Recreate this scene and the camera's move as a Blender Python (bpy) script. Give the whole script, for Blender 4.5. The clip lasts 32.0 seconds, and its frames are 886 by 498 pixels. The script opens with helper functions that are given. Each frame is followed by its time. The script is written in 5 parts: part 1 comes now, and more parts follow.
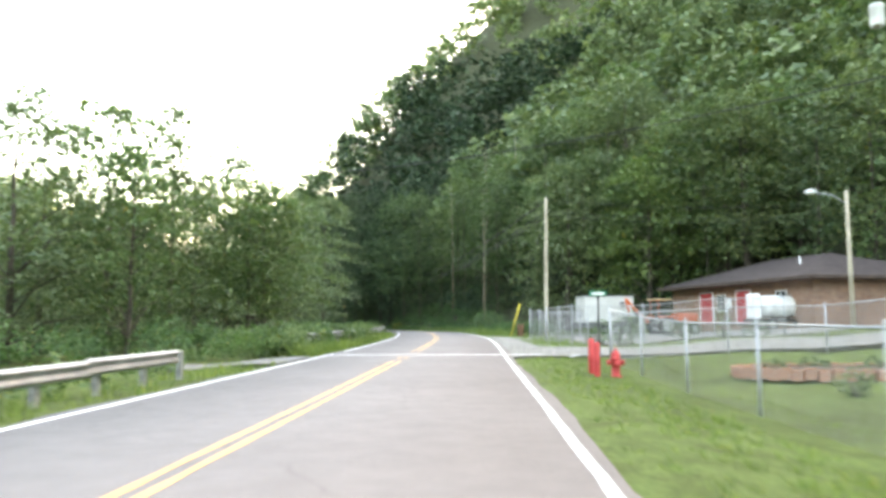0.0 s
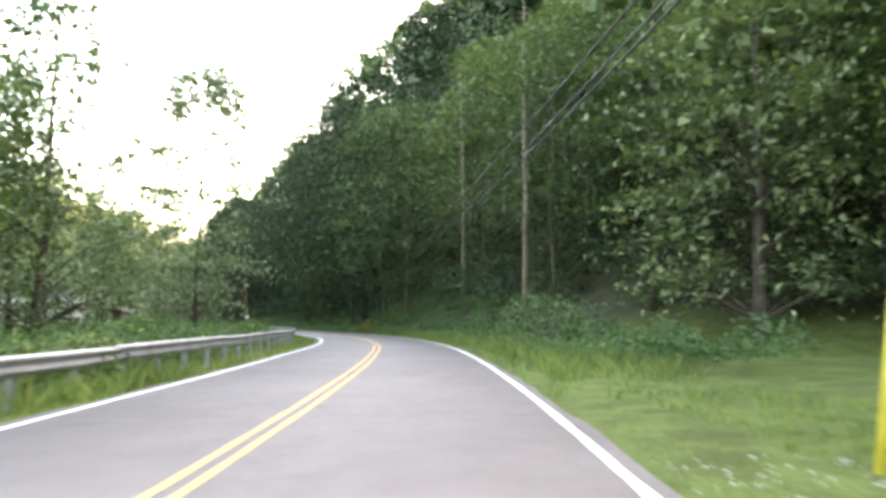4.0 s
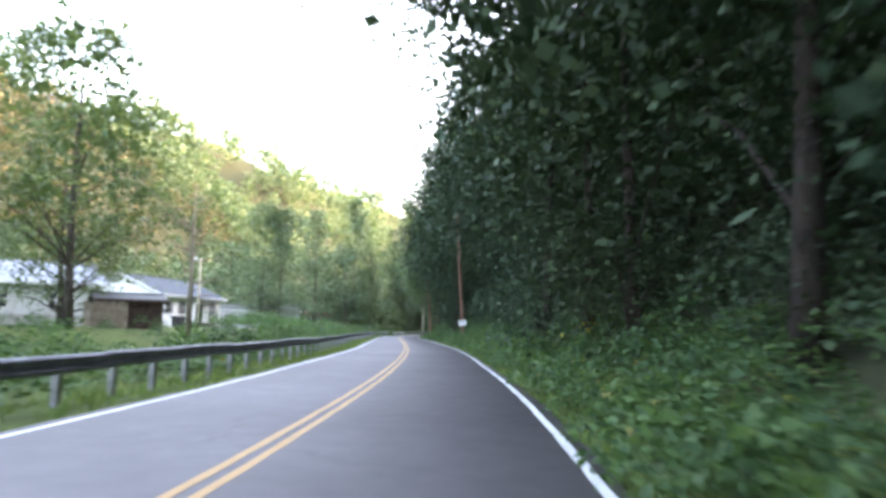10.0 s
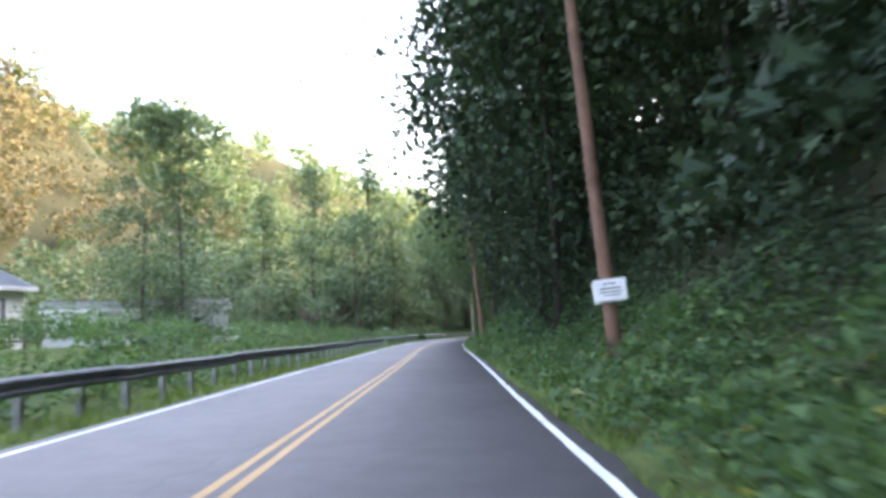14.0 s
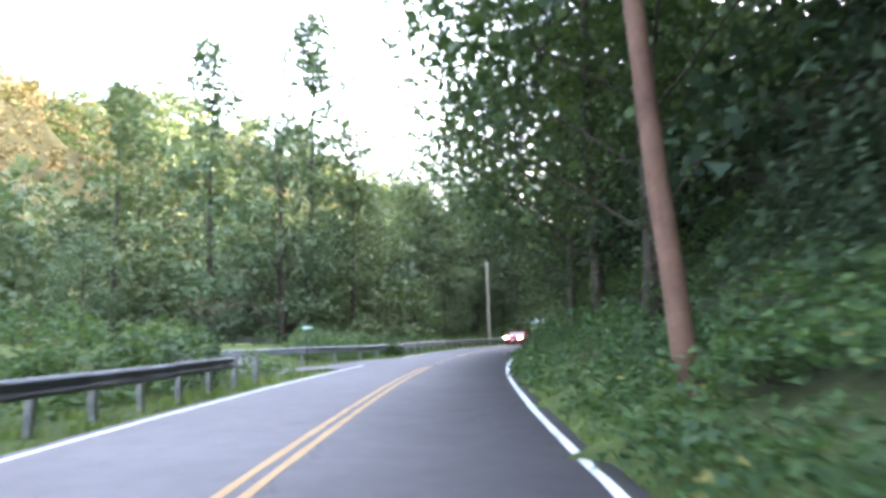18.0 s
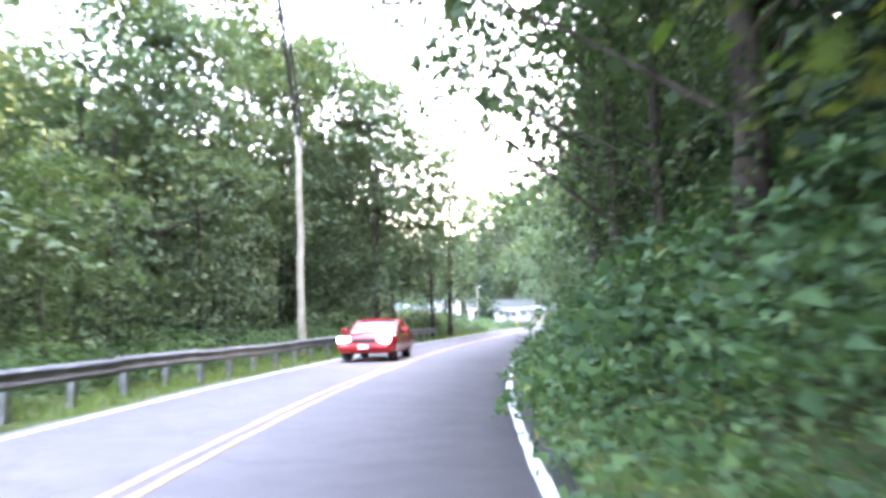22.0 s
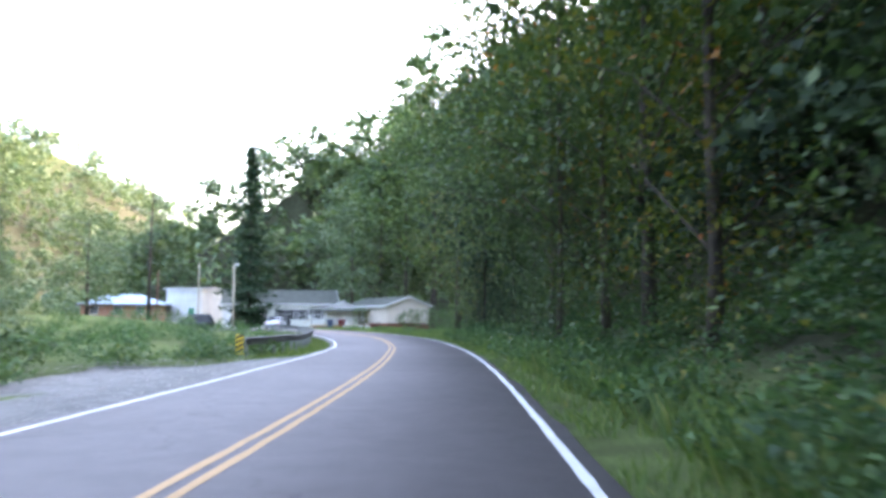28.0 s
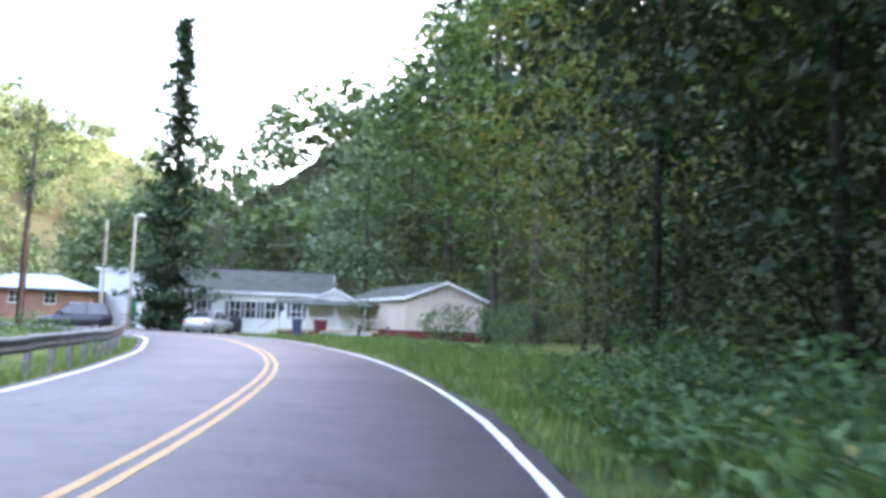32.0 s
::::::::::
#### [AIM OF THE EXERCISE]
Replicate the material above verbatim; images stay out of the copy.

#### [WRITTEN REPLY]
Recreate this scene and the camera's move as a Blender Python (bpy) script. Give the whole script, for Blender 4.5. The clip lasts 32.0 seconds, and its frames are 886 by 498 pixels. The script opens with helper functions that are given. Each frame is followed by its time. The script is written in 5 parts: part 1 comes now, and more parts follow.
0.0 s
4.0 s
10.0 s
14.0 s
18.0 s
22.0 s
28.0 s
32.0 s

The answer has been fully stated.